== Material for the task ==
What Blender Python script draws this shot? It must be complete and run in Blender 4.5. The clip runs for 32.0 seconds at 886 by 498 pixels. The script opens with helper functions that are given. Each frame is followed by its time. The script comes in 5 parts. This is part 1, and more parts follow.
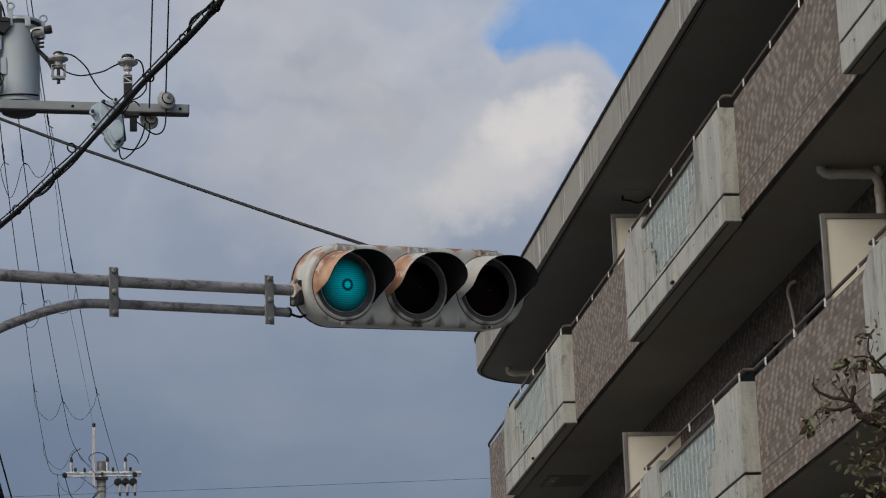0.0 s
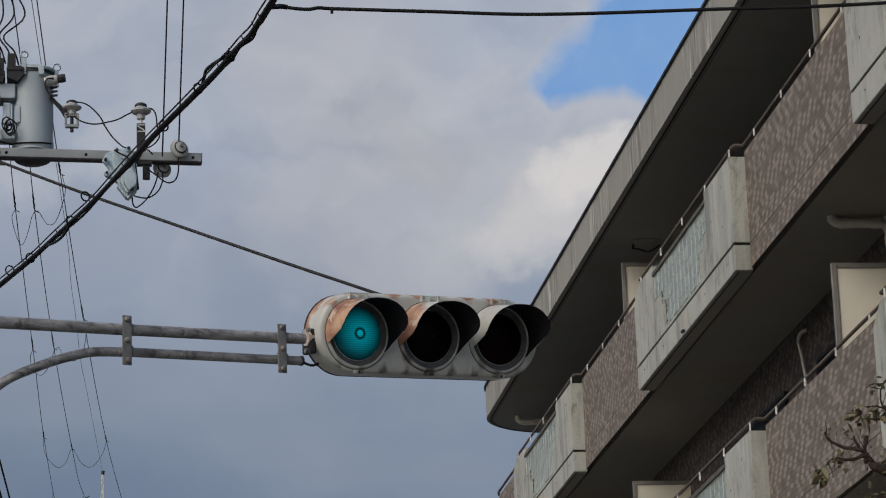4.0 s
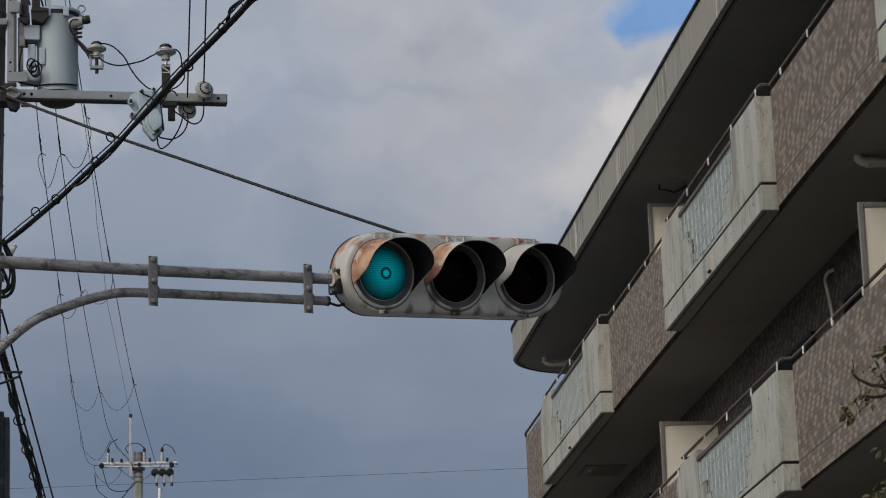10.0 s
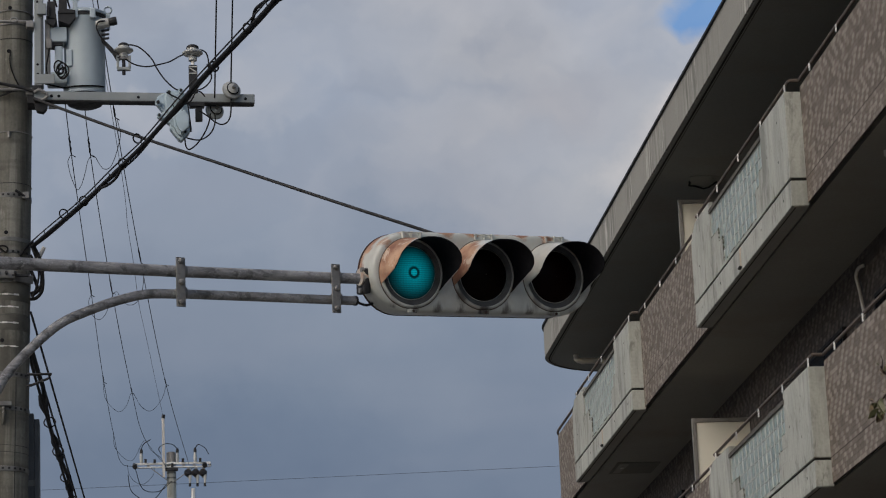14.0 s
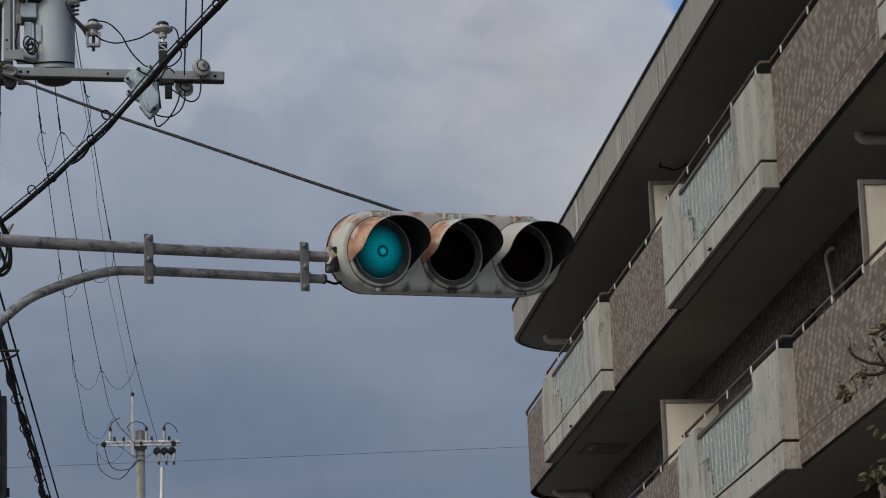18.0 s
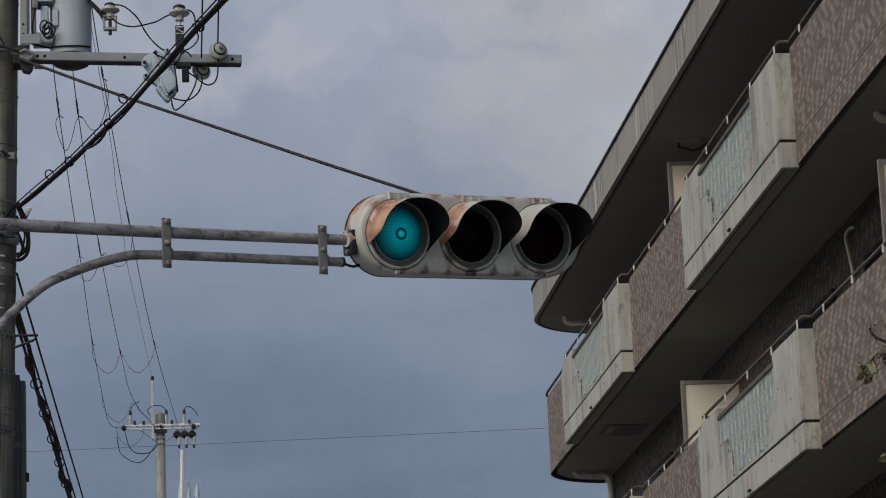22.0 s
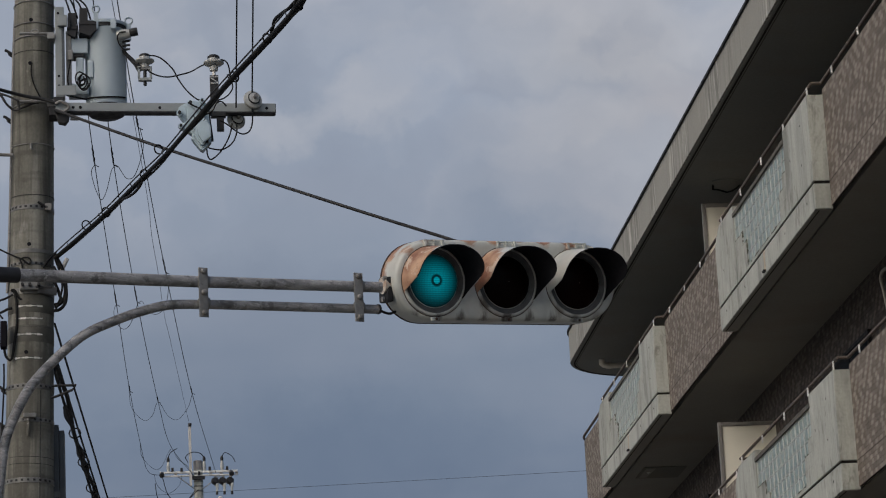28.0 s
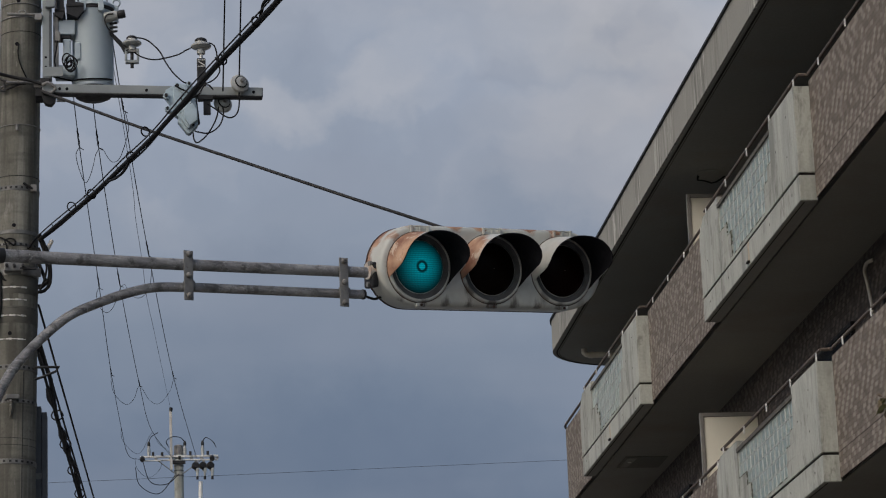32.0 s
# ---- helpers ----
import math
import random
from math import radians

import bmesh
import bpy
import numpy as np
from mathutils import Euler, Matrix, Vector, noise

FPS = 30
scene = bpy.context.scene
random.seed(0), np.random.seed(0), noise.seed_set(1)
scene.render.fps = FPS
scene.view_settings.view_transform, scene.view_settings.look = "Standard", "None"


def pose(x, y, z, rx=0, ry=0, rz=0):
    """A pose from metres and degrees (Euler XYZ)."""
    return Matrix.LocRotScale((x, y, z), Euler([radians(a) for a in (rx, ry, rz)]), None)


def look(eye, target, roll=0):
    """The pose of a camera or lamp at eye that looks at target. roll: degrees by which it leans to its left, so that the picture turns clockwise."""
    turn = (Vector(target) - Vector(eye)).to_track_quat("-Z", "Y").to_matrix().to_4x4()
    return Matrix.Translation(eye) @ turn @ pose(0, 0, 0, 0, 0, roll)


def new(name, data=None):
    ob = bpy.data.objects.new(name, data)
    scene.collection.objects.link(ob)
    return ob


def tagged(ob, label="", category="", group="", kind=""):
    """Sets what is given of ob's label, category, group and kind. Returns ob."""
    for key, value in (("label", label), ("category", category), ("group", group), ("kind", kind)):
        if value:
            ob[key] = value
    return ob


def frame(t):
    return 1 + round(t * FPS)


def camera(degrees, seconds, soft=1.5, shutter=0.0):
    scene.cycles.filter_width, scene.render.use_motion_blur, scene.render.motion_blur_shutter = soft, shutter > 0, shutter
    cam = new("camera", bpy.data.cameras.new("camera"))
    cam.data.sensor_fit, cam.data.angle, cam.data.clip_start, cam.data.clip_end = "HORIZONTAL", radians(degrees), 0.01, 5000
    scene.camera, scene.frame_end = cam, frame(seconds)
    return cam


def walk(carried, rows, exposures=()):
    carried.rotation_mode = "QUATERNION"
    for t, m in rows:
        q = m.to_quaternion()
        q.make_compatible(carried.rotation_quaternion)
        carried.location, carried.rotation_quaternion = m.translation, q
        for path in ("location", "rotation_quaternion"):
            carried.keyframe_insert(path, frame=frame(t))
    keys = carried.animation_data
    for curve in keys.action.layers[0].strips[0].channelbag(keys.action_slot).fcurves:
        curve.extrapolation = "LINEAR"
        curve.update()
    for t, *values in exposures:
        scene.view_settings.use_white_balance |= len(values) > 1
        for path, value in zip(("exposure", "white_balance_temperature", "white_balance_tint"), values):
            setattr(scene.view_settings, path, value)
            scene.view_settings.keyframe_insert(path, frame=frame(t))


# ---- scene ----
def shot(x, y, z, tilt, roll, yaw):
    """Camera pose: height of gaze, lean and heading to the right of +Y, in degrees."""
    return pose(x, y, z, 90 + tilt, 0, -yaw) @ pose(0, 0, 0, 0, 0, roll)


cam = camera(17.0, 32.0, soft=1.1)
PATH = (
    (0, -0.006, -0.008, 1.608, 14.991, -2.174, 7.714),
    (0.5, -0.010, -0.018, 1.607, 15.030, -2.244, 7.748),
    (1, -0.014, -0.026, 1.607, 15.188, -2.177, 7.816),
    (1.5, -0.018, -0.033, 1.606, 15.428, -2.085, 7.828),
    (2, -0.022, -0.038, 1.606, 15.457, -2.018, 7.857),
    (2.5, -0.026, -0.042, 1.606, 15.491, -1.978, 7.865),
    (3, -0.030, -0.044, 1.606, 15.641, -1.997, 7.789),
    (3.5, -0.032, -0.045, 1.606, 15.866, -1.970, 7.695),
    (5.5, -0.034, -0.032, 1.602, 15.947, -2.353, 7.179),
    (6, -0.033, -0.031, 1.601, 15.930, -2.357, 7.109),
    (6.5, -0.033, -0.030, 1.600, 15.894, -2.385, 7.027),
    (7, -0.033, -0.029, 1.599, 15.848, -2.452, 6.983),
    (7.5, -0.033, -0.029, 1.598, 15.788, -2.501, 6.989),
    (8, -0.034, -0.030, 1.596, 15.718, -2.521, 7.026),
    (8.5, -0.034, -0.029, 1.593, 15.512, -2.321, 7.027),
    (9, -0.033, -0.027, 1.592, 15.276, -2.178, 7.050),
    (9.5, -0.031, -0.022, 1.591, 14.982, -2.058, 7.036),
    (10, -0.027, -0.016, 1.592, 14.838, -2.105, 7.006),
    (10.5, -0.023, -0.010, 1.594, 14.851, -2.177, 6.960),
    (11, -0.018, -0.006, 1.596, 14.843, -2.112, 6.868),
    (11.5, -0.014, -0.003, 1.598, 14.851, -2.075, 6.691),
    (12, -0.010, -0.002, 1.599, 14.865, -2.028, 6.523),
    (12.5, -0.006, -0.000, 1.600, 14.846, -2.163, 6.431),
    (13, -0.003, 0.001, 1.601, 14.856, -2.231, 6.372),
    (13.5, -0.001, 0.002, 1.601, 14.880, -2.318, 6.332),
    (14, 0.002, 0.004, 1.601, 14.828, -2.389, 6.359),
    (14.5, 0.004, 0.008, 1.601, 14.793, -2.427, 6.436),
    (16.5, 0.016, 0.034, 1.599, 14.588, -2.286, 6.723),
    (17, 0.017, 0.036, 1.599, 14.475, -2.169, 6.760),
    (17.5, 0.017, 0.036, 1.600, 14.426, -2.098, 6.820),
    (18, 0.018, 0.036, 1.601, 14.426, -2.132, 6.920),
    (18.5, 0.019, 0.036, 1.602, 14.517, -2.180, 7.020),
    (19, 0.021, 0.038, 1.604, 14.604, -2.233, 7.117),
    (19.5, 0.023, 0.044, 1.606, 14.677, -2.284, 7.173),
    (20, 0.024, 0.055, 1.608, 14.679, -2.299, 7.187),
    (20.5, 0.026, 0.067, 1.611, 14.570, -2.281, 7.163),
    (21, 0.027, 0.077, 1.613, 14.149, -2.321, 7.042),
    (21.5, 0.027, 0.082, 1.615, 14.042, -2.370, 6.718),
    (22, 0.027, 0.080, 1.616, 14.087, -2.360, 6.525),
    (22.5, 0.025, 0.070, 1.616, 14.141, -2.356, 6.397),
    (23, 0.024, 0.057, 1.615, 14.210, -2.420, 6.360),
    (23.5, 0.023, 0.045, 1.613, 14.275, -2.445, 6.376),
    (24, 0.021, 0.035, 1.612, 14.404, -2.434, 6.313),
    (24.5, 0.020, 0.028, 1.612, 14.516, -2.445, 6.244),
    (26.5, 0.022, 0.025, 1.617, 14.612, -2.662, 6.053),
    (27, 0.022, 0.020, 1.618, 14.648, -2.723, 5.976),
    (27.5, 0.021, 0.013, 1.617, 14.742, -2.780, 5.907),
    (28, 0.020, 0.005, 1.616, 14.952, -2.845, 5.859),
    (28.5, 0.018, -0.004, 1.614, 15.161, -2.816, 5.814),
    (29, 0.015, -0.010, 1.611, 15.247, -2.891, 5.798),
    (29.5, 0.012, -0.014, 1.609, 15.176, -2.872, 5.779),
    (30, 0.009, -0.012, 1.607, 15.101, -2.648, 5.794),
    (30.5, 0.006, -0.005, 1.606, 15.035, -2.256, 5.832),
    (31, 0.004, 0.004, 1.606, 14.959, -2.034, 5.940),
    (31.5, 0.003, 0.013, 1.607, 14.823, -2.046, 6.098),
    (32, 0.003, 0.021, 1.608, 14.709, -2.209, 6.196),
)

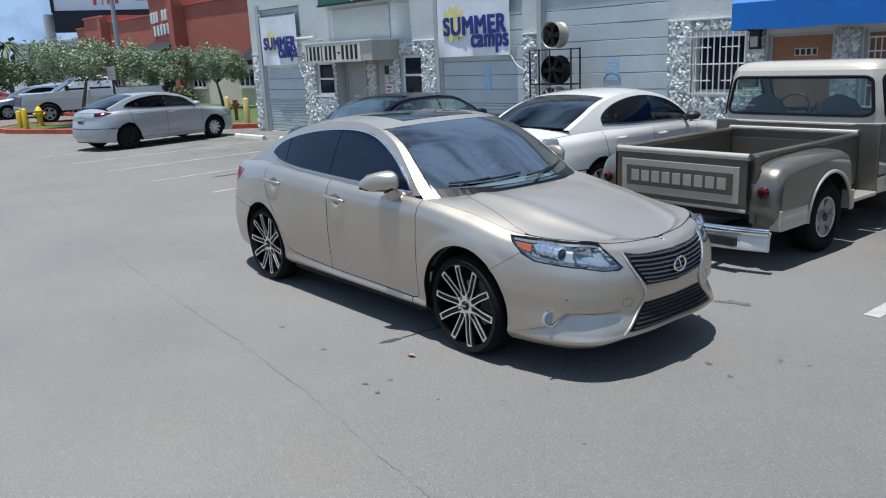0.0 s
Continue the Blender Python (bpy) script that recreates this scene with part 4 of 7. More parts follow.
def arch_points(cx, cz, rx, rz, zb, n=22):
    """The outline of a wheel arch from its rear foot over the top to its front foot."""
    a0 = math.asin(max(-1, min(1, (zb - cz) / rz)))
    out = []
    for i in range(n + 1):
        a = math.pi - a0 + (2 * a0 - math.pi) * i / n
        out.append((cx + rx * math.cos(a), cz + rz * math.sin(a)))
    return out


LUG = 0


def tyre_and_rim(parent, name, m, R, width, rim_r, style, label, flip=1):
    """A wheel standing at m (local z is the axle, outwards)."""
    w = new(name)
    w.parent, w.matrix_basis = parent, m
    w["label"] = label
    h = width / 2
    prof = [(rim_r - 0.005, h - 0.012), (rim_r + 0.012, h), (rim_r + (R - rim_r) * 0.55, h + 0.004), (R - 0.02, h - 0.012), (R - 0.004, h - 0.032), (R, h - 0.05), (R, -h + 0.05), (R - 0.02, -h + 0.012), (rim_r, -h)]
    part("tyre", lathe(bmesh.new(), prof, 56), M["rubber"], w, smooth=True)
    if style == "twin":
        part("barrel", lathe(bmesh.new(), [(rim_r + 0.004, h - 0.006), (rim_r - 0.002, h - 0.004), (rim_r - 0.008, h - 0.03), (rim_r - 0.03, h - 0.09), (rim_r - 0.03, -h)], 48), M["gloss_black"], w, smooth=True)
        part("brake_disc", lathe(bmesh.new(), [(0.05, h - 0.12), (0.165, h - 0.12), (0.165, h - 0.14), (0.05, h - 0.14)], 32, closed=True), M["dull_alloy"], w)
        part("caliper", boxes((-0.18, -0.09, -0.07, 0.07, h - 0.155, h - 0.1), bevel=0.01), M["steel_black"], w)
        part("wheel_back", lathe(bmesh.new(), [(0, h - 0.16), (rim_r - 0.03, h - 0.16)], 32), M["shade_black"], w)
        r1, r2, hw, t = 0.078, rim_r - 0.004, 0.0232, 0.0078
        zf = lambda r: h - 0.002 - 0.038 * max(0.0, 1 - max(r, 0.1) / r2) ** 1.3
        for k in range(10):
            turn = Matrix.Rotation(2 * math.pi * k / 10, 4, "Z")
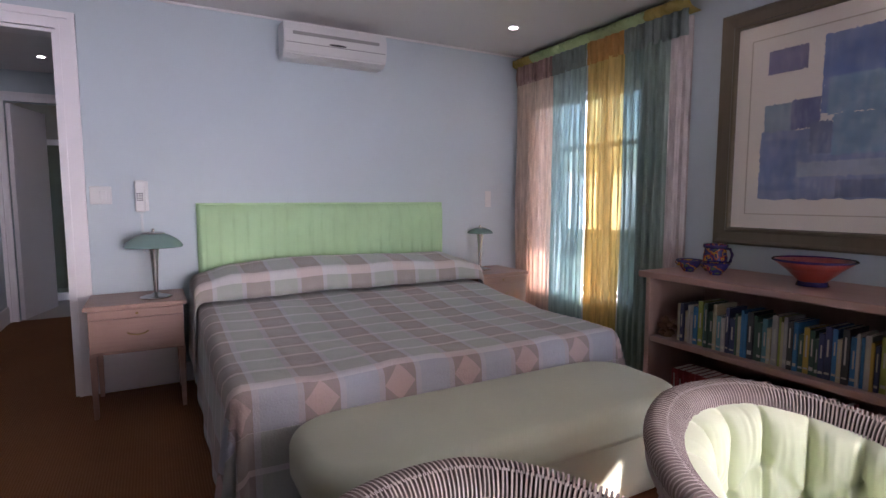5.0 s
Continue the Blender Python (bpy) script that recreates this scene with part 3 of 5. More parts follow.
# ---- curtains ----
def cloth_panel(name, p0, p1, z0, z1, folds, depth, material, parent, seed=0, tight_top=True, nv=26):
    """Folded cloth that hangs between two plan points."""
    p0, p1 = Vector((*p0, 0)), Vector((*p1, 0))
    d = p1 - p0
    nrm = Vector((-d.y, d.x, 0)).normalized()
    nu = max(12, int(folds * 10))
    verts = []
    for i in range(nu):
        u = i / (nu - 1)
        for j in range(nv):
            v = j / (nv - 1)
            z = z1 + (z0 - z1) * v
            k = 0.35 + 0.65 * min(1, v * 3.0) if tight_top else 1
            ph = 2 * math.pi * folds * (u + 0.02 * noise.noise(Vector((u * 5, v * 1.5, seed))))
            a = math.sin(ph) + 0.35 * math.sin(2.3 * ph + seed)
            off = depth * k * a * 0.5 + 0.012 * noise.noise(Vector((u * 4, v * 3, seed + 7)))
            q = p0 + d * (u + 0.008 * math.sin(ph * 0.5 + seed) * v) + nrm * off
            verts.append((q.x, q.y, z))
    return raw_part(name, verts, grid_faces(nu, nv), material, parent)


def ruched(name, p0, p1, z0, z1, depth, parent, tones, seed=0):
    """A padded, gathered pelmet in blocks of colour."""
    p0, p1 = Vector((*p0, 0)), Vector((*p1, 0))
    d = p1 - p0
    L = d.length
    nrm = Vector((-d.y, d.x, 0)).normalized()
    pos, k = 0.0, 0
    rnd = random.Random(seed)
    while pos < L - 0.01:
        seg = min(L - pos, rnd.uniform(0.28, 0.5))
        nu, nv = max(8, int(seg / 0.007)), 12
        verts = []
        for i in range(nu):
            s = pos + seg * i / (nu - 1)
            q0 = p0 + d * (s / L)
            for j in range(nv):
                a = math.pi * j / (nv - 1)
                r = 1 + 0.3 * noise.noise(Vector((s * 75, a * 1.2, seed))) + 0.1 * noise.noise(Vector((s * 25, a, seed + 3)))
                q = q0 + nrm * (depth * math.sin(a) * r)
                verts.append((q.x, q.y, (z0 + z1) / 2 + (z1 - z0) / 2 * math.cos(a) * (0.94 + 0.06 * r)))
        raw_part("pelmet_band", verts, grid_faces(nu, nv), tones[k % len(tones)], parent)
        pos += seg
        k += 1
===
- **What to do**
Repeat exactly the lines from the one that contains "scene.view_settings.use_white_balance |= len(values)" through the one that contains "return pose(x, y, z, 90", and only those.

- **Result of this exercise**
        scene.view_settings.use_white_balance |= len(values) > 1
        for path, value in zip(("exposure", "white_balance_temperature", "white_balance_tint"), values):
            setattr(scene.view_settings, path, value)
            scene.view_settings.keyframe_insert(path, frame=frame(t))


# ---- scene ----
def shot(x, y, z, tilt, roll, yaw):
    """Camera pose: height of gaze, lean and heading to the right of +Y, in degrees."""
    return pose(x, y, z, 90 + tilt, 0, -yaw) @ pose(0, 0, 0, 0, 0, roll)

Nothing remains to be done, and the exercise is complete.